-- begin --
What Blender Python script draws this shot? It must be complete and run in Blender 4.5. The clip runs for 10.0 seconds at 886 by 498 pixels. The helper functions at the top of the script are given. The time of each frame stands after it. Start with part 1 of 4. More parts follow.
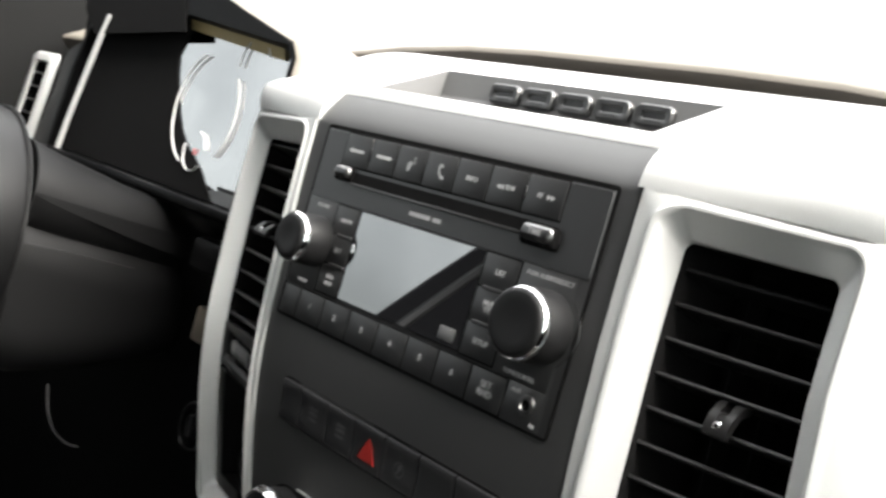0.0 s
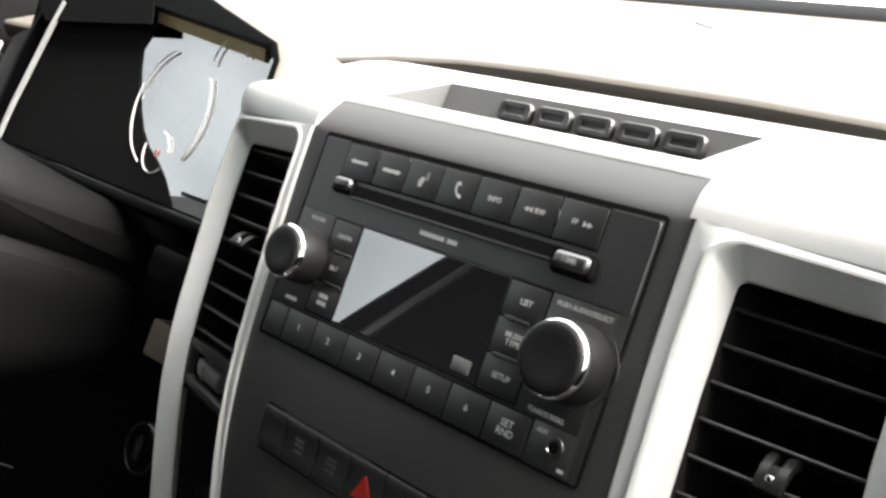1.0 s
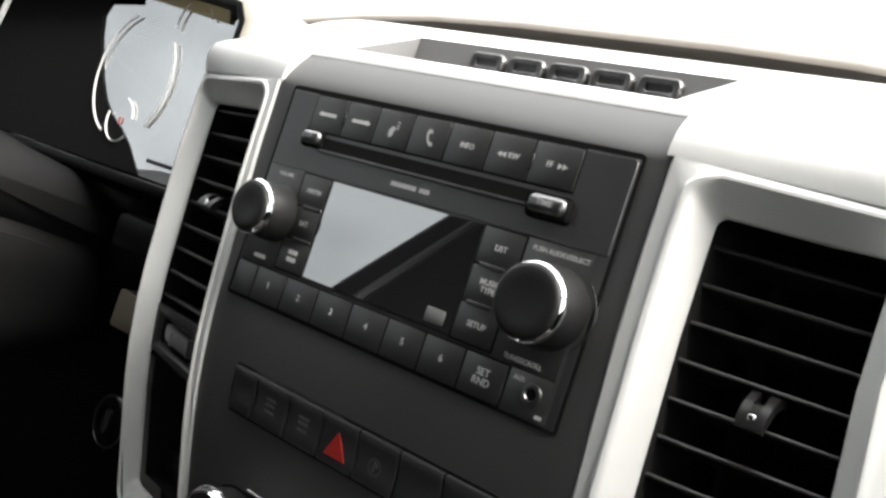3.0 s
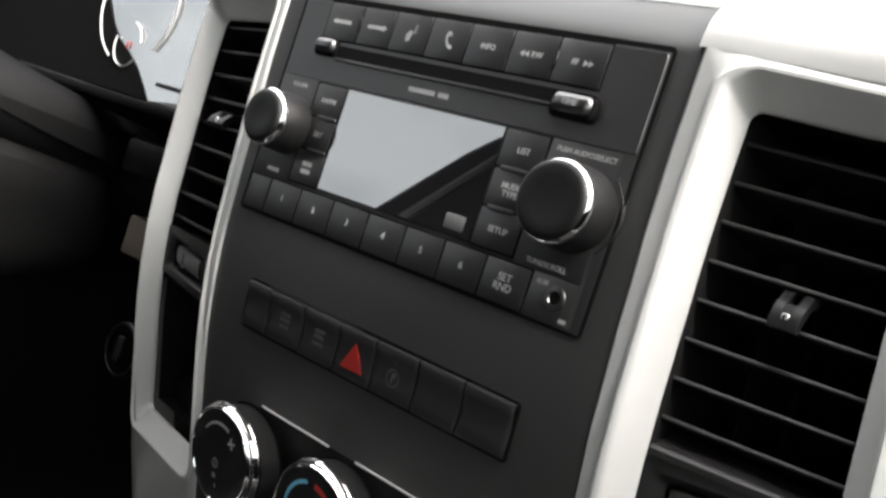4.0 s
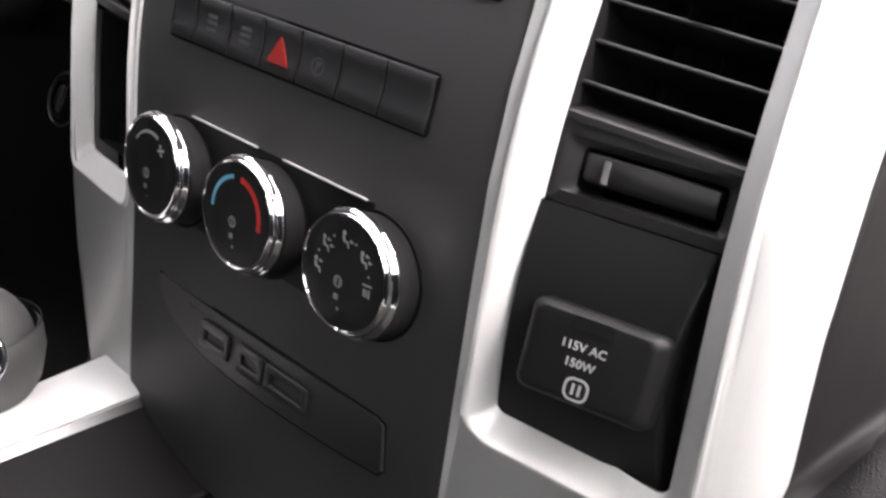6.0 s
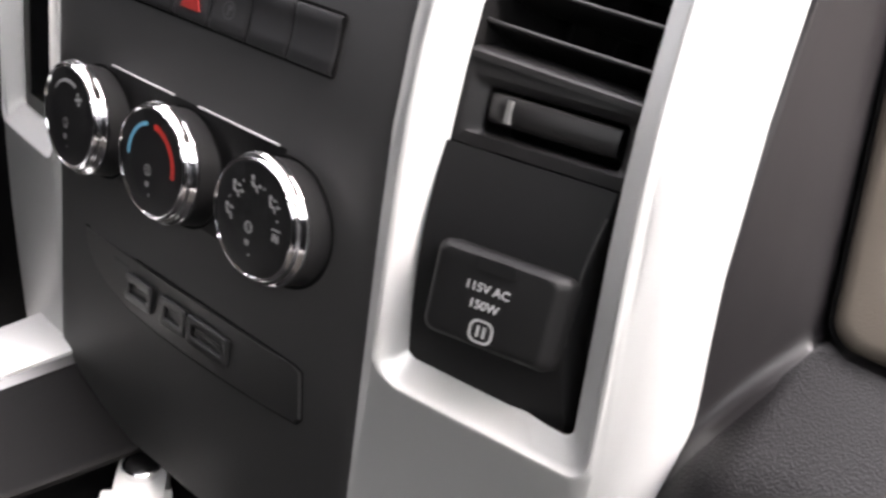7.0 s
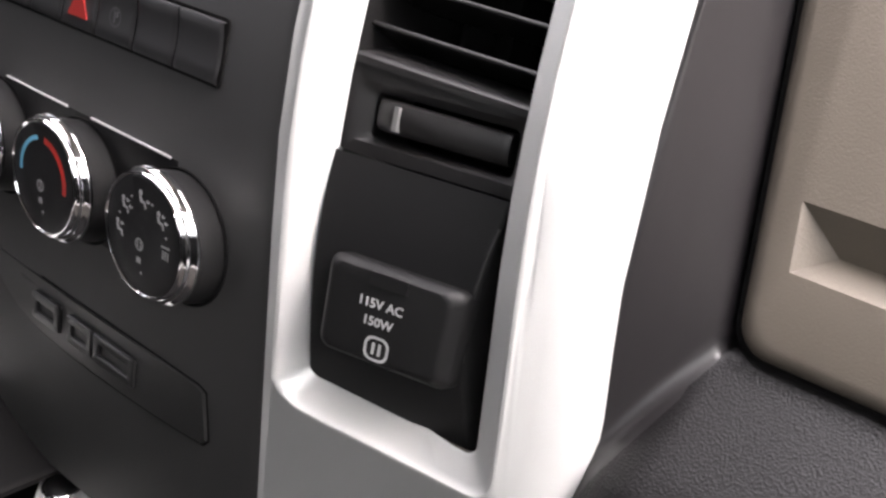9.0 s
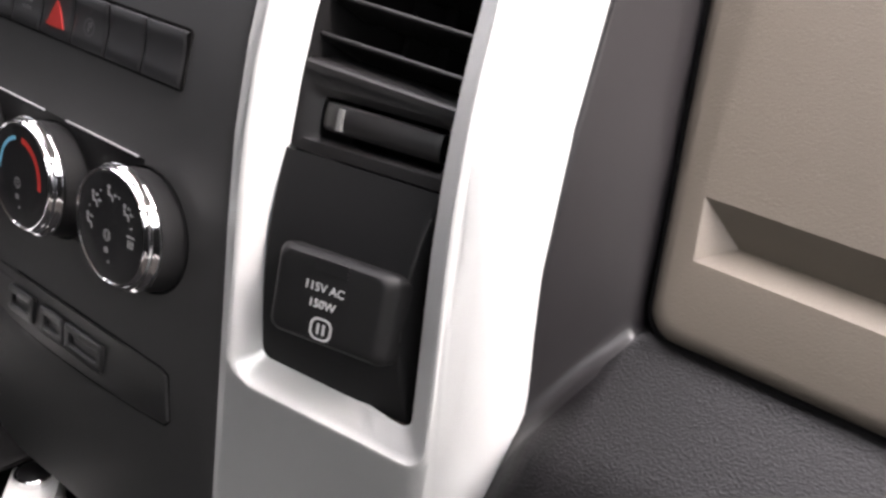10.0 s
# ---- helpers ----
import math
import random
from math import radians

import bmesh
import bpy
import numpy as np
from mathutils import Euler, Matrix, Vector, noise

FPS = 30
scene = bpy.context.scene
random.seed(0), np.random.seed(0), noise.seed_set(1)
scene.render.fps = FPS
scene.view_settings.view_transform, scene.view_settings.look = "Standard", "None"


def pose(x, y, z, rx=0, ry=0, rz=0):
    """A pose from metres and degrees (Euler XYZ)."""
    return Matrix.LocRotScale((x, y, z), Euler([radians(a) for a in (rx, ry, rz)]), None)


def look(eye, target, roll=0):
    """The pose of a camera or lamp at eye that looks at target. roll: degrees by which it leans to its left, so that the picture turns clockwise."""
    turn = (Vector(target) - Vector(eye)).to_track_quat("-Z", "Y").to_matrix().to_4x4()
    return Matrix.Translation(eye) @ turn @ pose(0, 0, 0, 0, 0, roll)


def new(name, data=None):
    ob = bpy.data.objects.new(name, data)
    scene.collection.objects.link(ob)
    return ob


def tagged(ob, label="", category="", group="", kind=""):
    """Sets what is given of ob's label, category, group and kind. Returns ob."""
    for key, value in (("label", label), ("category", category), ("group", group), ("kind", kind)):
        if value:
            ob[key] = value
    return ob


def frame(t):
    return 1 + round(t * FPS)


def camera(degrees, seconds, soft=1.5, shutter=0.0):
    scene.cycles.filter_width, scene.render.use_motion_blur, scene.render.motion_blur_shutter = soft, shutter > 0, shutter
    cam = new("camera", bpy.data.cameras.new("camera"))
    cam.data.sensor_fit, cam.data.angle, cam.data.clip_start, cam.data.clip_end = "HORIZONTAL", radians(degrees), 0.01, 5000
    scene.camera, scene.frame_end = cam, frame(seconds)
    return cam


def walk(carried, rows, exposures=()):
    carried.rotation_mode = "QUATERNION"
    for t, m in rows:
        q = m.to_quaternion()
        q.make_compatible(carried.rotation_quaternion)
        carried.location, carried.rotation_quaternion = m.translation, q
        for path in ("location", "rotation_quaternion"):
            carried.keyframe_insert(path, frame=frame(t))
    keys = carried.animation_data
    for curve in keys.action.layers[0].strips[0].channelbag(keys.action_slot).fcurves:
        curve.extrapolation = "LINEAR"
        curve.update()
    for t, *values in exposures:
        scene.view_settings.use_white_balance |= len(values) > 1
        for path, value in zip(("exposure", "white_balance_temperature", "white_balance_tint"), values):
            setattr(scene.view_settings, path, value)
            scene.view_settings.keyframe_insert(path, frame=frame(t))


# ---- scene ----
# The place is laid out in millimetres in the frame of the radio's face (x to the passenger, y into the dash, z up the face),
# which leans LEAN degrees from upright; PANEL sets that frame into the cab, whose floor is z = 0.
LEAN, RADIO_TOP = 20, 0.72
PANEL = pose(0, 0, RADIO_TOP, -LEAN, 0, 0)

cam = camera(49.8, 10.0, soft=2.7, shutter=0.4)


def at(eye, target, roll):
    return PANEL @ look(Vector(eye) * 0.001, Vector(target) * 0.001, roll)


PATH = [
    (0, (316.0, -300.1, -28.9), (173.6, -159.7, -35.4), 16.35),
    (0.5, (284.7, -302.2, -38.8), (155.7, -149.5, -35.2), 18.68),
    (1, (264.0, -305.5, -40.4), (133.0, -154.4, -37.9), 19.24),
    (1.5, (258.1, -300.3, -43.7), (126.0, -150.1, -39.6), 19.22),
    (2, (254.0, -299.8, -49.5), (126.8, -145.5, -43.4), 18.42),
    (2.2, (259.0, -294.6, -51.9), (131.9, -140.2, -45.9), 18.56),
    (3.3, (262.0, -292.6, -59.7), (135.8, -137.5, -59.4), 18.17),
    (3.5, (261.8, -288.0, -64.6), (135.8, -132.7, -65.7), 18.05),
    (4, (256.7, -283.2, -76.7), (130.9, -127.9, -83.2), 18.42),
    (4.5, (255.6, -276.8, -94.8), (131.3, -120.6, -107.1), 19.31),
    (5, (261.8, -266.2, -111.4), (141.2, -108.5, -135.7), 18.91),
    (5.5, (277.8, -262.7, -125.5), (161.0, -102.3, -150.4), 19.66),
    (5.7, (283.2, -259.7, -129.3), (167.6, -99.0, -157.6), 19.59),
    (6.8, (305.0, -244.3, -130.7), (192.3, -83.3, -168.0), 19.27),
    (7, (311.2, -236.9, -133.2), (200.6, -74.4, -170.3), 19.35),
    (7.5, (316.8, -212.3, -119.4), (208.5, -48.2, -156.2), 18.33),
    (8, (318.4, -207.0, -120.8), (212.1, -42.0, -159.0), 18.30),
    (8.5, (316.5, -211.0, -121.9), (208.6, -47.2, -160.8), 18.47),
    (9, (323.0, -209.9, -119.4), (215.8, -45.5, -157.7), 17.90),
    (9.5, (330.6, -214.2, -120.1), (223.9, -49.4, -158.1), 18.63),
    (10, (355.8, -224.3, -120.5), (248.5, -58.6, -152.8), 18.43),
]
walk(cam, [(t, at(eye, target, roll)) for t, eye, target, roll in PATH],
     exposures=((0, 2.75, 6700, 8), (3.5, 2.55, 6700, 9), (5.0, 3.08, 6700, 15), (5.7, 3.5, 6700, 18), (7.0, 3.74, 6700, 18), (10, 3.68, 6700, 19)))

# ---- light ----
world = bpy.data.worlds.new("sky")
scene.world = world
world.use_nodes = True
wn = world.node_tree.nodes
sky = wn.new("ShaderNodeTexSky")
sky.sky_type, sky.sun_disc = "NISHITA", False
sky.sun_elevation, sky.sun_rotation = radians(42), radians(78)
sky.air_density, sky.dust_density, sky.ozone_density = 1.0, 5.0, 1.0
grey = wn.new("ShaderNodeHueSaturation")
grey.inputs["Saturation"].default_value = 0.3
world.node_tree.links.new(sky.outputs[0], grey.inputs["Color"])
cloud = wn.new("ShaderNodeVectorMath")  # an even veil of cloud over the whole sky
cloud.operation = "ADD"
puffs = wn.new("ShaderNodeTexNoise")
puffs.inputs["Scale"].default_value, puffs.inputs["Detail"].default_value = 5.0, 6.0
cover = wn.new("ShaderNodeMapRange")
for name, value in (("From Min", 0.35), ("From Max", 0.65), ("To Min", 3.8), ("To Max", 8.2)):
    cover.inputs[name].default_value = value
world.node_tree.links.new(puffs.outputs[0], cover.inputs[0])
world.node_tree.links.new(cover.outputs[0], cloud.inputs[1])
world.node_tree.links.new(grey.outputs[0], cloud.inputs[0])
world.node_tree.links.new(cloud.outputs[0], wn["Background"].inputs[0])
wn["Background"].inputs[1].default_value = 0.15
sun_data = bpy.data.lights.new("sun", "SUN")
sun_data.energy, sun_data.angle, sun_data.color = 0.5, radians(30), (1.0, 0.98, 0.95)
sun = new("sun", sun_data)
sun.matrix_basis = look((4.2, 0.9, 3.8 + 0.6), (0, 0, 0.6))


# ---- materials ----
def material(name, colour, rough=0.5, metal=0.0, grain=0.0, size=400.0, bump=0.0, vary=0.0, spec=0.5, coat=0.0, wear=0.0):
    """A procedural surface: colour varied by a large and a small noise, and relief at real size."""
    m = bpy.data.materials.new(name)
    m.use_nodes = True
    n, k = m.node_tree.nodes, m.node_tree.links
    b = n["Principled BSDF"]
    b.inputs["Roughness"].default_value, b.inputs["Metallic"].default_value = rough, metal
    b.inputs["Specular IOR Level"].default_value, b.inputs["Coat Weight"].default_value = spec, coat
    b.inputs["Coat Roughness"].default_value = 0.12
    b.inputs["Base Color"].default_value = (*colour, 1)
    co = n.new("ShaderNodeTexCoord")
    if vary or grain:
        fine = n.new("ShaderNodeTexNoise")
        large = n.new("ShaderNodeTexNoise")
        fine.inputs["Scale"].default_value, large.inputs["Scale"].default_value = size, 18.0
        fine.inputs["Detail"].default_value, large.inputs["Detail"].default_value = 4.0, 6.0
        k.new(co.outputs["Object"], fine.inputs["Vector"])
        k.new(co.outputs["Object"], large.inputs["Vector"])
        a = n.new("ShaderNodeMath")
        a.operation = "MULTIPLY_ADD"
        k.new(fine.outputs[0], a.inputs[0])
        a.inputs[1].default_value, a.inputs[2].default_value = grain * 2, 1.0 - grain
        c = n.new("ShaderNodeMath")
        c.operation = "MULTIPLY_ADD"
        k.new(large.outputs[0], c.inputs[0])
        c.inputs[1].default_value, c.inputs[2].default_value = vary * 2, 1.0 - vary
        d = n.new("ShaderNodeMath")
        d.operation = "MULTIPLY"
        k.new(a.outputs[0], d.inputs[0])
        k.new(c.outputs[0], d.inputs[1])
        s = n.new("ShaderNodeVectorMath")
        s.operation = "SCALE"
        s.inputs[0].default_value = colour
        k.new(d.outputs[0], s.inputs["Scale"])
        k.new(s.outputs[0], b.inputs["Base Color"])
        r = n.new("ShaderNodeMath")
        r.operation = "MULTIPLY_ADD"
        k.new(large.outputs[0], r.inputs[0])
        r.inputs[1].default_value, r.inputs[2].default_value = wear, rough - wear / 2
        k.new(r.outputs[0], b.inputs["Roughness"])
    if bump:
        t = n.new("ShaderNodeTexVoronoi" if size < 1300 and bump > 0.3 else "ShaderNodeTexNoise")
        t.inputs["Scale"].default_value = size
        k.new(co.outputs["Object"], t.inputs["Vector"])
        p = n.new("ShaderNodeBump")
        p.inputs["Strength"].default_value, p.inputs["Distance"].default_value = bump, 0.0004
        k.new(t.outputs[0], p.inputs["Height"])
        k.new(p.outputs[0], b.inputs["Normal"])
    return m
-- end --
Output exactly the lines running from the line containing "for t, m in" through the line containing "keys = carried.animation_data", and only those lines.

*FINAL RESULT*:
    for t, m in rows:
        q = m.to_quaternion()
        q.make_compatible(carried.rotation_quaternion)
        carried.location, carried.rotation_quaternion = m.translation, q
        for path in ("location", "rotation_quaternion"):
            carried.keyframe_insert(path, frame=frame(t))
    keys = carried.animation_data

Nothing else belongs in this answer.